Canadian ornithologist

Antony William "Tony" Diamond (born September 5, 1944 in Calcutta, India) is a British-Canadian ecologist, ornithologist and conservationist and Professor Emeritus of Wildlife Ecology at the University of New Brunswick (UNB). He is known for his work in seabird ecology, especially involving long-term studies on puffins, razorbills, and other marine birds in Atlantic Canada and maintains interests in forest and island bird ecology.

He founded and led first the Atlantic Cooperative Wildlife Ecology Research Network (ACWERN), with Canadian Wildlife Service, UNB, and Memorial and Acadia Universities, from 1994 to 2009. He is a past president of the Society of Canadian Ornithologists and the recipient of their Doris Huestis Speirs Award. In 2019 he received a Visionary Award from the Gulf of Maine Council on the Marine Environment,^{[6\https://gulfofmaine.org/public/wp-content/uploads/2019/07/2019-GOMC-Award-Winner-Bios.pdf} and in 2024 he received an Environmental Stewardship award from the Bay of Fundy Ecosystem Partnership.^{https://www.bofep.org/wpbofep/wp-content/uploads/2024/07/fundy-tidings-July-2024.pdf}

== Biography ==
He was born in Calcutta, India but grew up in southern England and Wales where he developed a passion for birdwatching and bird-ringing in childhood, beginning at the age of seven. He trained at British bird observatories during his youth, gaining early experience in avian fieldwork. He studied zoology at the University of Cambridge, where he earned his undergraduate degree, and subsequently completed his master’s and doctorate at the University of Aberdeen. His Ph.D. focused on the ecology of tropical seabirds of Aldabra Atoll in the Indian Ocean. where he participated in the Royal Society Expedition to Aldabara Atoll 1967-69.

== Career ==
Diamond went on to study West Indian bird ecology with David Lack at the Edward Grey Institute in Oxford (1970–72).

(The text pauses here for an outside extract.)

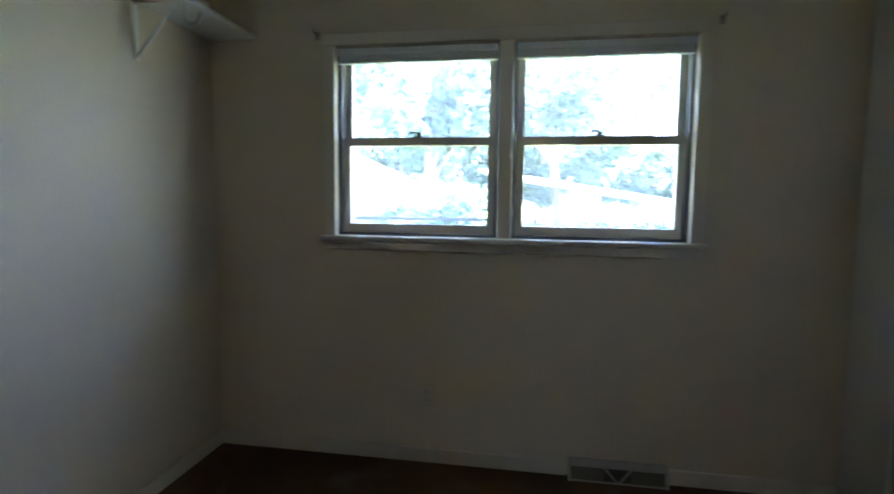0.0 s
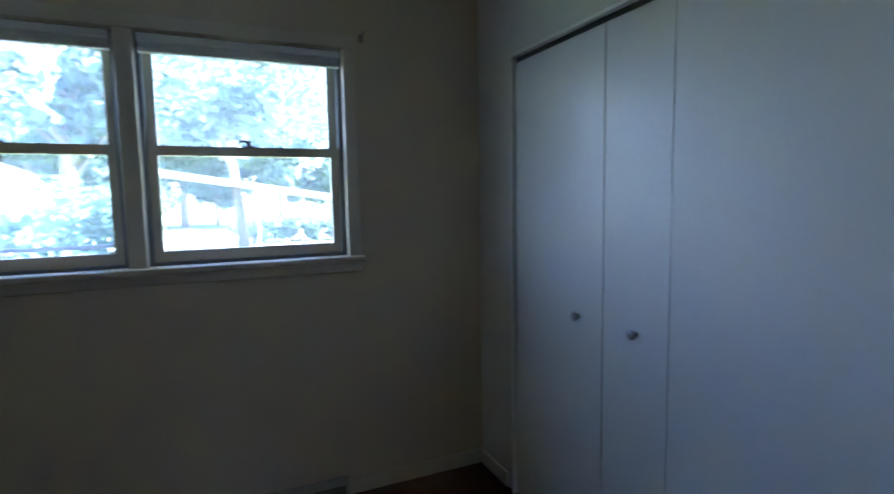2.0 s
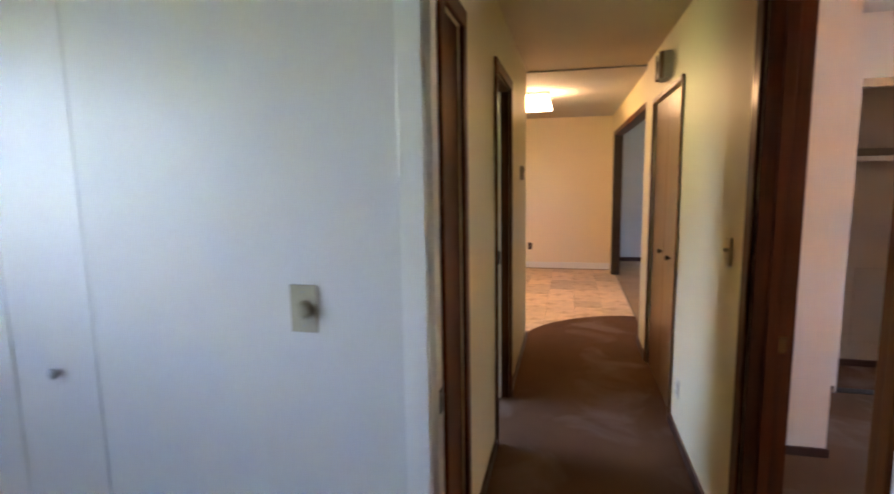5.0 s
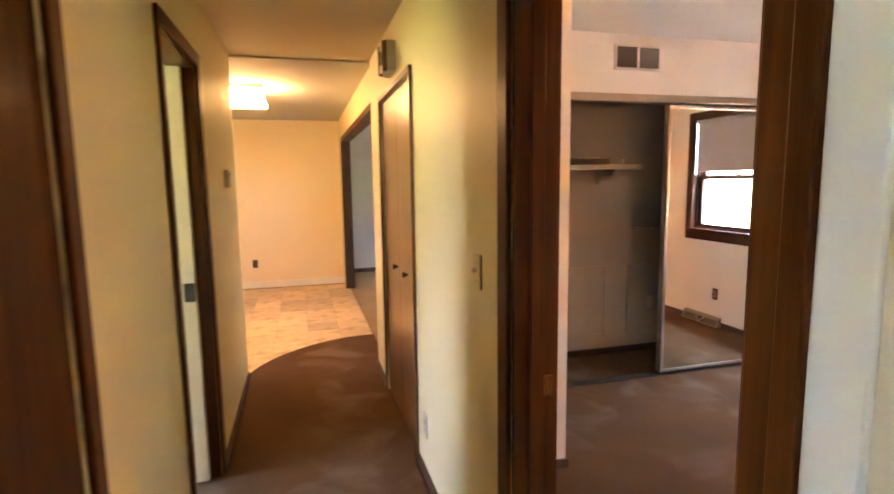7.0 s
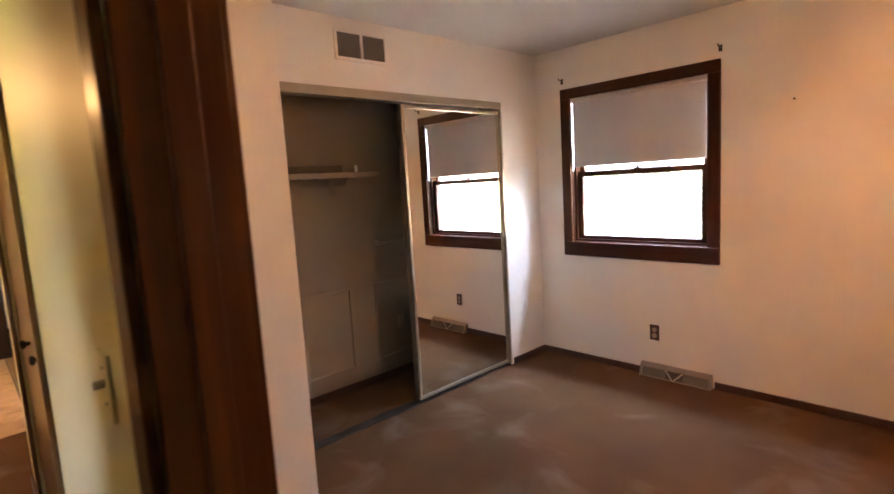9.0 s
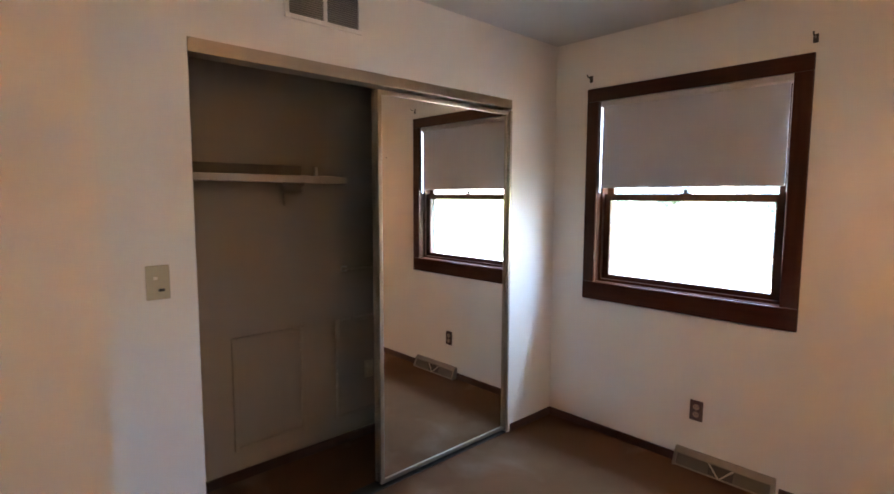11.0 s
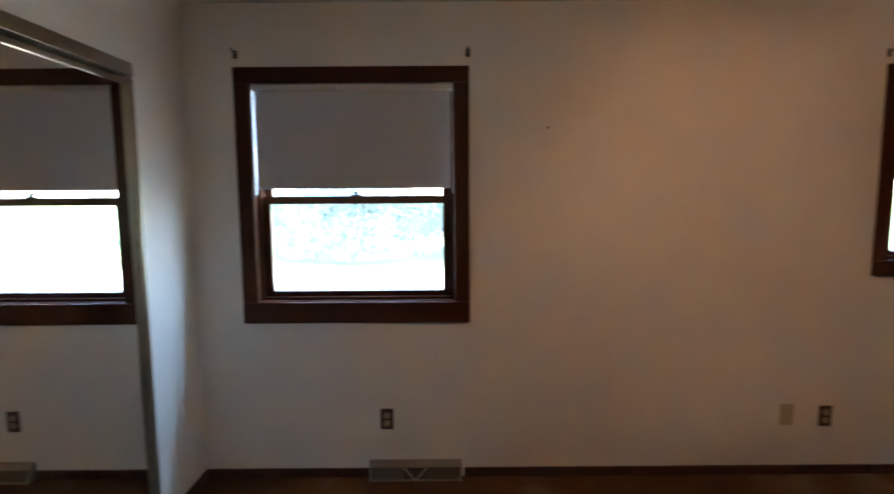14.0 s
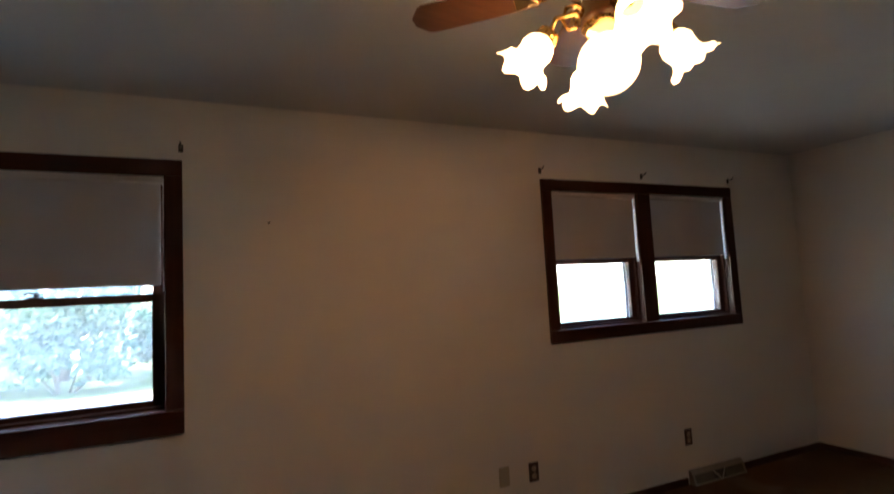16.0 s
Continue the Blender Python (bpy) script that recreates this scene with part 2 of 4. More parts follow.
M_CONCRETE = material("driveway_concrete", (0.42, 0.41, 0.38), 0.9, 0.1, 1, 40, 0.03)


# ---- building helpers ----
def box(bm, x0, x1, y0, y1, z0, z1, bev=0.0):
    m = Matrix.LocRotScale(((x0 + x1) / 2, (y0 + y1) / 2, (z0 + z1) / 2), None, (abs(x1 - x0), abs(y1 - y0), abs(z1 - z0)))
    r = bmesh.ops.create_cube(bm, size=1.0, matrix=m)
    if bev:
        es = list({e for v in r["verts"] for e in v.link_edges})
        bmesh.ops.bevel(bm, geom=es, offset=bev, segments=2, affect="EDGES", profile=0.5)
    return bm


def boxes(*specs, bev=0.0):
    bm = bmesh.new()
    for s in specs:
        box(bm, *s, bev=bev)
    return bm


def lathe(bm, profile, segs=24, m=None):
    """Turns (radius, height) pairs round the z axis."""
    rings = []
    for r, z in profile:
        ring = []
        for i in range(segs):
            a = 2 * math.pi * i / segs
            p = Vector((r * math.cos(a), r * math.sin(a), z))
            ring.append(bm.verts.new(m @ p if m else p))
        rings.append(ring)
    for a, b in zip(rings, rings[1:]):
        for i in range(segs):
            j = (i + 1) % segs
            bm.faces.new((a[i], a[j], b[j], b[i]))
    if profile[0][0] > 1e-4:
        bm.faces.new(list(reversed(rings[0])))
    if profile[-1][0] > 1e-4:
        bm.faces.new(rings[-1])
    return bm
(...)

From 1973 to 1975, he worked as Scientific Administrator of Cousin Island Nature Reserve in the Seychelles, studying the endemic Seychelles Warbler, Hawksbill Turtle breeding biology, and writing the original management plan for the island as well as drafting legislation for its protection.

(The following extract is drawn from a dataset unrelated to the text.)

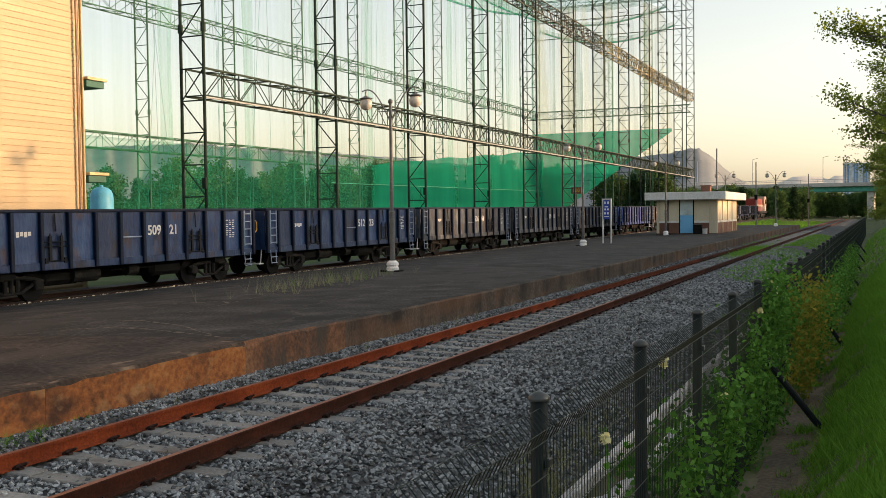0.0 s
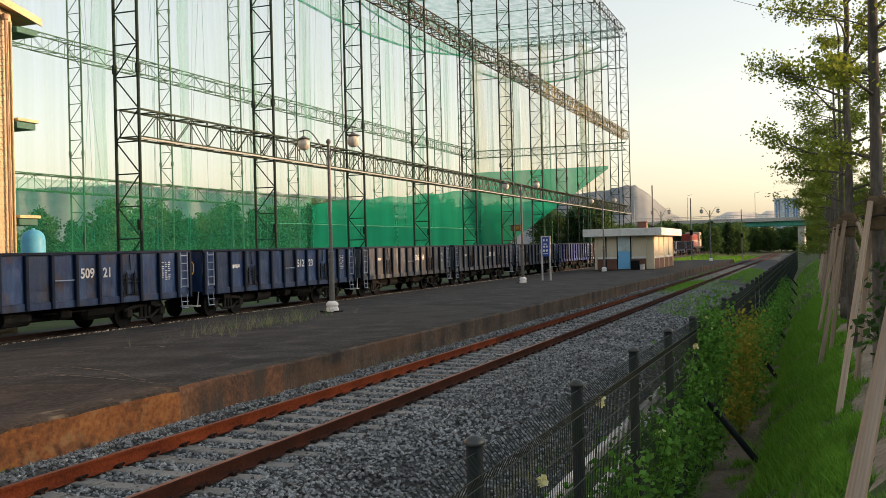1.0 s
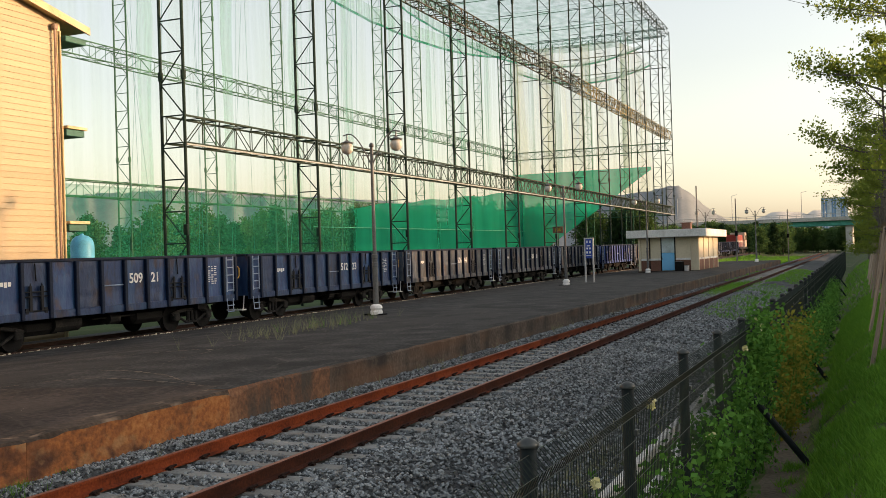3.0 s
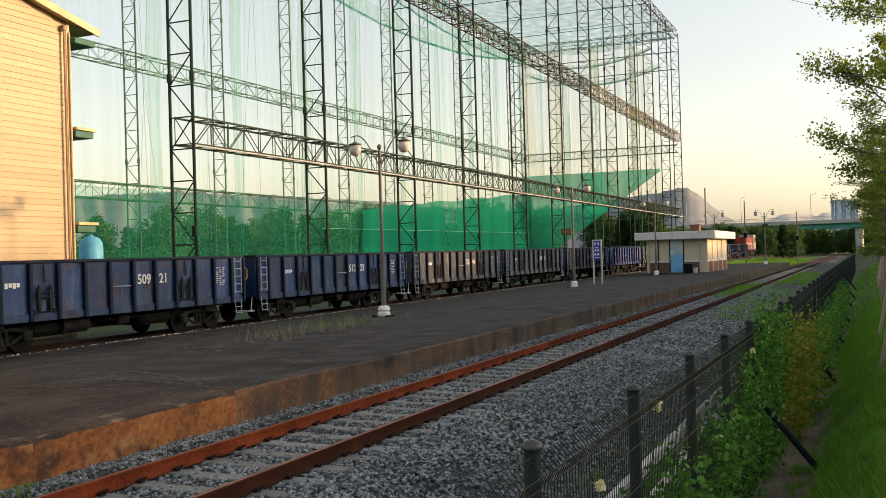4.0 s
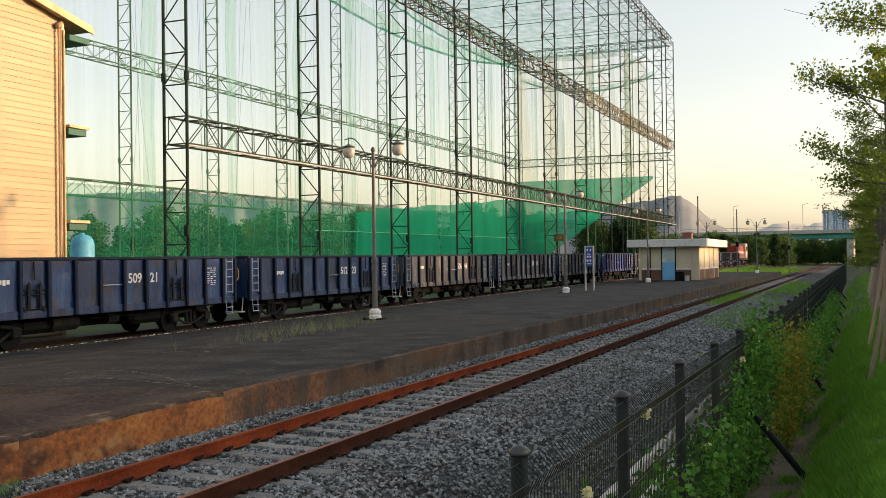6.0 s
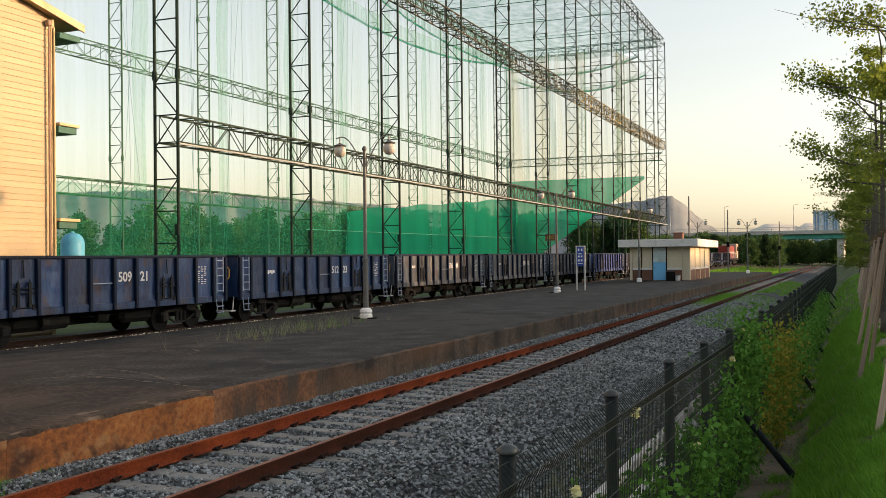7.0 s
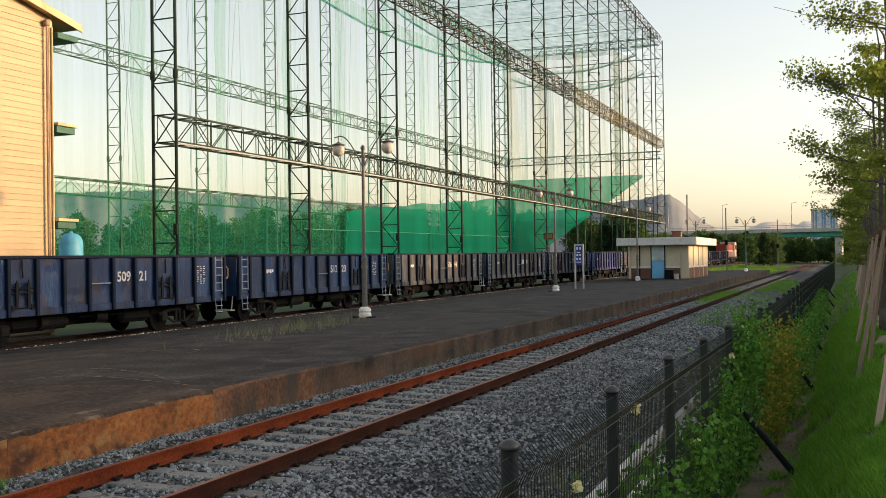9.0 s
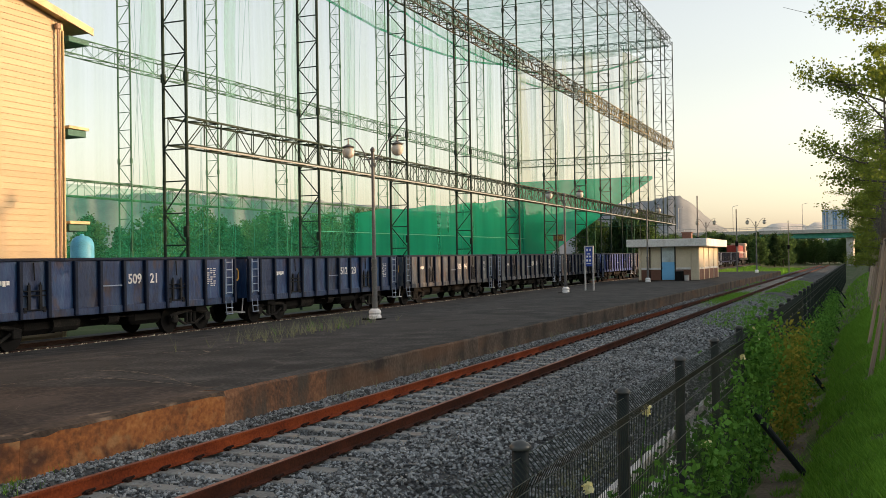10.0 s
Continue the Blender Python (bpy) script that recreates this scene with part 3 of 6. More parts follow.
# front edge: coping and face in cast lengths, worn and slightly out of line
edge = thing("platform_edge", "rust-stained concrete platform edge with worn joints", "platform edge", kind="structure")
JOINTS = [-12.0, -3.5, 0.6, 4.2, 7.9, 11.57, 14.4, 21.5]
while JOINTS[-1] < PY1:
    JOINTS.append(min(PY1, JOINTS[-1] + random.uniform(7.5, 10.5)))
for y, y1 in zip(JOINTS, JOINTS[1:]):
    rusty = y1 < 12
    g = Geo()
    n_seg = 40
    dx, dz = random.uniform(-0.012, 0.012), random.uniform(-0.005, 0.005)
    secs = []
    for i in range(n_seg + 1):
        yy = y + 0.003 + (y1 - y - 0.006) * i / n_seg
        wob = 0.018 * noise.noise((yy * 1.3, 1, 0)) + dx
        zt = platform_z(-8.3, yy) + 0.012 + dz + 0.014 * noise.noise((yy * 2.2, 5, 0))
        secs.append([(-8.52, yy, zt), (PX0 + wob - 0.03, yy, zt), (PX0 + wob, yy, zt - 0.03 - 0.05 * max(0, noise.noise((yy * 2.6, 0, 0))) - 0.1 * smoothstep(0.35, 0.0, abs(yy - 11.75))),
                     (PX0 + wob - 0.012, yy, 0.12), (PX0 + wob + 0.02, yy, -0.35), (-8.52, yy, -0.35)])
    k = 0
    for s in secs:
        g.v += s
    for i in range(n_seg):
        for j in range(6):
            g.f.append((i * 6 + j, i * 6 + (j + 1) % 6, (i + 1) * 6 + (j + 1) % 6, (i + 1) * 6 + j))
    g.f.append((0, 5, 4, 3, 2, 1)); g.f.append(tuple(n_seg * 6 + j for j in range(6)))
    block = part("edge_block", g, [M["rusty_concrete"] if rusty else M["stained_concrete"] if y < 14 else M["old_concrete"], M["worn_coping"] if rusty else M["asphalt"]], edge)
    for i in range(n_seg):
        for j in (0, 1):
            block.data.polygons[i * 6 + j].material_index = 1 if rusty or j == 0 else 0

# concrete drain along the foot of the fence
drain = thing("drain_channel", "pale concrete drain channel beside the fence", "drain", kind="structure")
for i in range(40):
    y = -3 + 2.0 * i
    part("channel_unit", Geo().box(-2.72, -2.62, y + 0.006, y + 1.994, -0.75, -0.44, 0.008).box(-2.3, -2.2, y + 0.006, y + 1.994, -0.75, -0.44, 0.008).box(-2.62, -2.3, y + 0.006, y + 1.994, -0.75, -0.58), M["drain"], drain)

# ---- near track: ballast, rails, sleepers ----
BED = [(-8.2, -0.05), (-7.95, -0.07), (-7.85, -0.15), (-7.7, -0.19), (-7.1, -0.2), (-6.3, -0.2), (-5.75, -0.19), (-5.5, -0.17), (-5.1, -0.14), (-4.6, -0.16), (-3.9, -0.32), (-3.2, -0.48), (-2.4, -0.62)]


def bed_z(x, y):
    return lerp_table(BED, x) + (0.008 if -7.7 < x < -5.6 else 0.022) * noise.noise((x * 2.3, y * 2.3, 9))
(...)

He went to the University of Nairobi, Kenya, as lecturer/senior lecturer in Zoology from 1976 to 1980, supervising graduate students on many projects including cheetah ecology, ostrich breeding biology, feeding behaviour of zebra, and African Fish Eagle biology, with his own research on honeyguide feeding ecology and African forest bird distribution.

Between 1981 and 1985, Diamond wrote Save the Birds for the International Council for Bird Preservation (now BirdLife International) under contract to a German publisher.

Diamond began his Canadian career in 1983, as a contract researcher for the Canadian Wildlife Service (CWS), contributing to projects including the four-volume Canadian Atlas of Bird Banding (1921–1995).

== Research ==
Diamond’s research has centered on the behavioral ecology, migration, breeding biology, and conservation of seabirds, from tropical species such as frigatebirds, terns, tropicbirds and boobies, to cold-water species particularly puffins, razorbills, storm-petrels.

A central focus of his recent work has been the long-term monitoring of seabird colonies on Machias Seal Island, a protected migratory bird sanctuary in the Bay of Fundy (and focus of some controversy because of disputed jurisdiction between Canada and the US, where he began studying in 1995.

Diamond’s research has revealed important insights into seabird phenology, breeding success, foraging behavior, and responses to changing ocean conditions. His work has documented significant shifts in the timing of egg-laying and chick-rearing among puffins and other species, correlating these changes with ocean temperatures, prey availability, and broader climate trends.

Early in his career, Diamond helped landbird conservation by laying the groundwork for translocation of Seychelles Warblers from Cousin Island to other islands in the archipelago, and in the 1980s he helped relocate puffin chicks from Great Island, Newfoundland, to islands off the coast of Maine.

== Personal life ==
In 2022 Diamond's first wife, archivist Elizabeth (McIntyre) Diamond, succumbed to breast cancer.

In 2026, he donated a portion of his land in Stanley, New Brunswick, to the Nature Trust of New Brunswick in order to establish a nature preserve there.